English captions are provided for the deaf and hard of hearing.

The Extras
"The ABC's of Lower Learning" (13:47) is fairly dull (writer/director Mark Lafferty, Corddry, Biggs and Longoria are the only interviewees, if it makes a difference) and predictably contains scads of footage from the same film you (presumably) just watched. Easily skippable.

26:04 of deleted scenes and outtakes follow, and while anyone who liked the feature film should get a laugh or two, be warned that the last scene here is eleven minutes worth of disappointingly unfunny outtakes of Ed Helms improvising phone calls to Corddry's character. The highlights are near the beginning: Nat Faxon's creepy teacher gets more chances to shine, and so does Timothy Dowling, improvising as a psychotic ice-cream-cart robber with bizarre demands.

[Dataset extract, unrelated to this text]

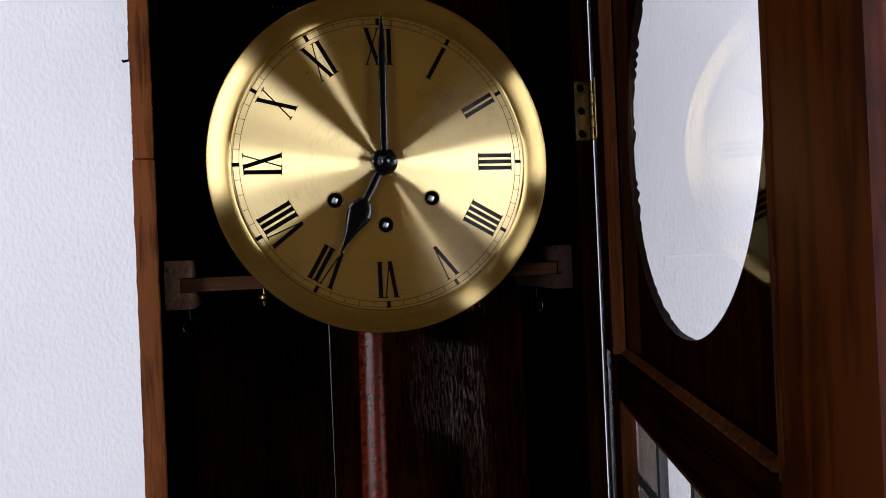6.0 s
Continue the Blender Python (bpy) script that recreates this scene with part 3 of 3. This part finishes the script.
part("hook_plate", lathe([(0.0001, -0.1455), (0.0030, -0.1450), (0.0034, -0.1432), (0.0034, XL + 0.0003), (0.0001, XL + 0.0003)], 16, "x"), M_IRON, hook, "", pose(0, 0.030, 1.679))

# Added strip that blocks the bright wall showing through the hinge gap.
part("gap_blocker", box(XR - 0.0002, 0.1474, 0.0200, 0.0290, Z0, Z1, 0.0005), M_DOOR, clock, "dark strip added to block the bright gap behind the hinge")

# hinge on the case and door
hinge = empty_part("hinge", clock, label="old brass butt hinge with steel screws")
PIN = (0.1368, -0.0068)
part("leaf", box(0.1250, 0.1352, YF - 0.0012, YF + 0.0003, 1.6120, 1.6505, 0.0004), M_BRASS, hinge)
for k in range(5):
    z0 = 1.6120 + k * 0.0077
    part("knuckle", lathe([(0.0001, z0 + 0.0002), (0.0016, z0 + 0.0002), (0.0019, z0 + 0.0006), (0.0019, z0 + 0.0070), (0.0016, z0 + 0.0074), (0.0001, z0 + 0.0074)], 16, "z"), M_BRASS, hinge, "", pose(PIN[0], PIN[1], 0))
for sz in (1.6165, 1.6312, 1.6460):
    part("screw", lathe([(0.0001, YF - 0.0017), (0.0022, YF - 0.0016), (0.0026, YF - 0.0011), (0.0001, YF - 0.0011)], 16), M_IRON, hinge, "dark steel screw head", pose(0.1292, 0, sz))

# ---- the open door; u along its width, v outwards, z up ----
door = empty_part("door", clock, pose(0.148, -0.006, 0, 0, 0, -106.5), "open dark wooden door with oval glass and leaded panel")
DZ0, DZ1, U0, UA, UB = 0.985, 1.7598, -0.0180, 0.0135, 0.2530
FACE, REAR = -0.004, 0.0125
part("hinge_stile", box(U0, UA, FACE, REAR, DZ0, DZ1, 0.0012), M_DOOR, door)
part("hinge_lip", box(U0, -0.0020, -0.0075, FACE - 0.0001, DZ0, DZ1, 0.0008), M_LIP, door, "worn glossy lip beside the hinge")
part("free_stile", box(UB, 0.3030, FACE, 0.0078, DZ0, DZ1, 0.0006), M_STILE, door)
edge = [(0.3030, -0.0038)]
for i in range(13):
    a = math.pi * (i / 12 - 0.5)
    edge.append((0.3042 + 0.0048 * math.cos(a), 0.0020 + 0.0055 * math.sin(a)))
edge.append((0.3030, 0.0076))
part("edge_moulding", prism(edge, "z", DZ0, DZ1), M_RED, door, "rounded polished red-brown edge moulding", smooth=50)
part("top_rail", box(UA, UB, FACE, REAR, 1.7210, DZ1, 0.0008), M_RAIL, door)
part("middle_rail", box(UA, UB, FACE, REAR, 1.4470, 1.4770, 0.0008), M_RAIL, door)
part("bottom_rail", box(UA, UB, FACE, REAR, DZ0, 1.060, 0.0008), M_RAIL, door)


def oval_panel(u0, u1, z0, z1, uc, zc, a, b, v0, v1):
    """A board with an oval hole whose back arris is whittled into small scallops on the hinge side."""
    bm = bmesh.new()
    n = 720
    rings = []
    for v in (v0, v1):
        inner, outer = [], []
        for i in range(n):
            t = 2 * math.pi * i / n
            side = max(0.0, -math.cos(t)) ** 0.7
            k = 1 + (0.018 * math.sin(2 * t) ** 2 if math.cos(t) < 0 else 0.0) + (0.0022 * math.sin(29 * t + 1.0) + 0.0016 * math.sin(61 * t + 0.8 * math.sin(5 * t))) * side
            cut = abs(math.sin(33 * t + 1.6 * math.sin(7 * t) + 1.1 * math.sin(17 * t))) * (0.55 + 0.45 * math.sin(11 * t + 2 * math.sin(4 * t))) * side * 0.0017 if v == v1 else 0.0
            c, s = math.cos(t), math.sin(t)
            inner.append(bm.verts.new((uc + a * k * c, v + cut - (0.0009 * side if v == v1 else 0), zc + b * k * s)))
            du = ((u1 - uc) if c > 0 else (uc - u0)) / max(abs(c), 1e-6)
            dz = ((z1 - zc) if s > 0 else (zc - z0)) / max(abs(s), 1e-6)
            d = min(du, dz)
            outer.append(bm.verts.new((uc + d * c, v, zc + d * s)))
        rings.append((inner, outer))
    (i0, o0), (i1, o1) = rings
    for k in range(n):
        j = (k + 1) % n
        bm.faces.new((i0[k], i0[j], o0[j], o0[k]))
        bm.faces.new((i1[k], o1[k], o1[j], i1[j]))
        bm.faces.new((i0[k], i1[k], i1[j], i0[j])).material_index = 1
        bm.faces.new((o0[k], o0[j], o1[j], o1[k]))
    bmesh.ops.recalc_face_normals(bm, faces=bm.faces[:])
    return bm


oval = part("oval_panel", oval_panel(UA, UB, 1.4770, 1.7210, 0.1350, 1.5986, 0.0990, 0.0980, 0.0041, 0.0082), M_DOOR, door, "dark wooden panel with a whittled oval opening")
oval.data.materials.append(M_SAWN)
pane = part("glass_pane", box(UA + 0.001, UB - 0.001, 0.0003, 0.0023, 1.4780, 1.7200), M_GLASS, door, "clear glass pane", smooth=0)
pane.visible_shadow = False


def clear_rear(ob):
    """Leaves the gloss on the face that looks into the case when the door is shut."""
    ob.data.materials.append(M_SEE)
    for p in ob.data.polygons:
        if p.normal.y > -0.5:
            p.material_index = 1


clear_rear(pane)


BU = 0.0244
part("stile_batten", prism([(-0.0018, -0.0084), (BU - 0.0002, -0.0084), (BU - 0.0002, -0.0002), (UA + 0.0003, -0.0002), (UA + 0.0003, -0.0042), (-0.0018, -0.0042)], "z", 1.4772, DZ1 - 0.0004), M_DOOR, door, "raised dark batten along the hinge stile")


def bead(kind):
    """Sloping glazing bead on one side of the pane."""
    if kind == "left":
        return prism([(BU, -0.0081), (BU + 0.0012, -0.0081), (BU + 0.0003, -0.0003), (BU, -0.0003)], "z", 1.4772, 1.7175)
    if kind == "right":
        return prism([(UB, -0.0035), (UB - 0.0012, -0.0034), (UB - 0.0040, 0.0000), (UB, 0.0000)], "z", 1.4772, 1.7208)
    if kind == "bottom":
        return prism([(-0.0035, 1.4772), (-0.0032, 1.4782), (0.0000, 1.4806), (0.0000, 1.4772)], "x", BU + 0.0014, UB - 0.0062)
    return prism([(-0.0035, 1.7208), (-0.0032, 1.7186), (0.0000, 1.7150), (0.0000, 1.7208)], "x", BU + 0.0014, UB - 0.0062)


part("glazing_bead", box(UB + 0.0002, UB + 0.0038, FACE - 0.0004, FACE - 0.0001, 1.4772, 1.7208), M_BEAD, door, "thin brown lath beside the pane")
# Light is in the bead colours: left one brightened, top one darkened.
for kind in ("left", "right", "bottom", "top"):
    part("glazing_bead", bead(kind), {"left": M_BEAD_LIT, "top": M_DOOR}.get(kind, M_BEAD), door, "thin red-brown glazing bead")

# leaded panel below the middle rail
LU0, LU1, LZ0, LZ1 = UA, UB, 1.060, 1.4470
part("glazing_bead", prism([(LU0, -0.0035), (LU0 + 0.0022, -0.0032), (LU0 + 0.0100, 0.0040), (LU0, 0.0040)], "z", LZ0, LZ1), M_BEAD, door)
part("glazing_bead", prism([(LU1, -0.0035), (LU1 - 0.0022, -0.0032), (LU1 - 0.0062, 0.0040), (LU1, 0.0040)], "z", LZ0, LZ1), M_BEAD, door)
part("glazing_bead", prism([(-0.0035, LZ1), (-0.0032, LZ1 - 0.0022), (0.0040, LZ1 - 0.0070), (0.0040, LZ1)], "x", LU0 + 0.01, LU1 - 0.0062), M_BEAD, door)
C1, C2 = 0.0794, 0.1416
ARC = [(C1 + (C2 - C1) * i / 12, 1.398 + 0.014 * math.sin(math.pi * i / 12)) for i in range(13)]
for name, bm, mat, lab in (
        ("lead_pane", box(LU0 + 0.004, C1, 0.0045, 0.0065, 1.401, LZ1 - 0.001), M_SMOKE, "brown ribbed glass piece"),
        ("lead_pane", box(LU0 + 0.004, C1, 0.0045, 0.0065, LZ0, 1.400), M_SMOKE, "brown ribbed glass piece"),
        ("lead_pane", prism([(C1, LZ1 - 0.001)] + ARC + [(C2, LZ1 - 0.001)], "y", 0.0045, 0.0065), M_GLASS, "clear glass piece"),
        ("lead_pane", prism([(C1, LZ0)] + ARC + [(C2, LZ0)], "y", 0.0047, 0.0067), M_TEAL, "teal glass piece"),
        ("lead_pane", box(C2, LU1 - 0.004, 0.0045, 0.0065, LZ0, LZ1 - 0.001), M_GLASS, "clear glass piece")):
    piece = part(name, bm, mat, door, lab, smooth=0)
    piece.visible_shadow = False
    if mat is M_GLASS:
        clear_rear(piece)
for path in ([(C1, 0.0055, LZ0), (C1, 0.0055, LZ1)], [(C2, 0.0055, LZ0), (C2, 0.0055, LZ1)], [(LU0 + 0.004, 0.0055, 1.3995), (C1, 0.0055, 1.4035)],
             [(u, 0.0055, z) for u, z in ARC]):
    part("lead_came", tube(path, 0.0030, 8), M_CAME, door, "dark lead came")
leaf = part("hinge_leaf", box(0.0046, 0.0142, -0.0110, -0.0098, 1.6120, 1.6505, 0.0004), M_BRASS, door, "old brass hinge leaf on the door")
for sz in (1.6165, 1.6312, 1.6460):
    part("screw", lathe([(0.0001, -0.0116), (0.0020, -0.0115), (0.0024, -0.0109), (0.0001, -0.0109)], 16), M_IRON, leaf, "dark steel screw head", pose(0.0096, 0, sz))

The terrible theatrical trailer, with awful music designed to play up the movie's supposed aw-shucks goofiness, is also included, as is a pre-menu trailer for The Grand. The features are also subtitled in English.

Conclusion
Lower Learning has a 3.5/10 rating on the Internet Movie Database, which leads me to believe that most of you should probably Netflix it before plunking down for a purchase, but since this is my review and not that of the users of IMDb (who probably just voted it down based on the trailer anyway), I'm going to give it a much more respectable 3.5/5 and recommend it to carefully discerning aficionados of crude humor or fans of the cast. Just don't blame me if you don't like it.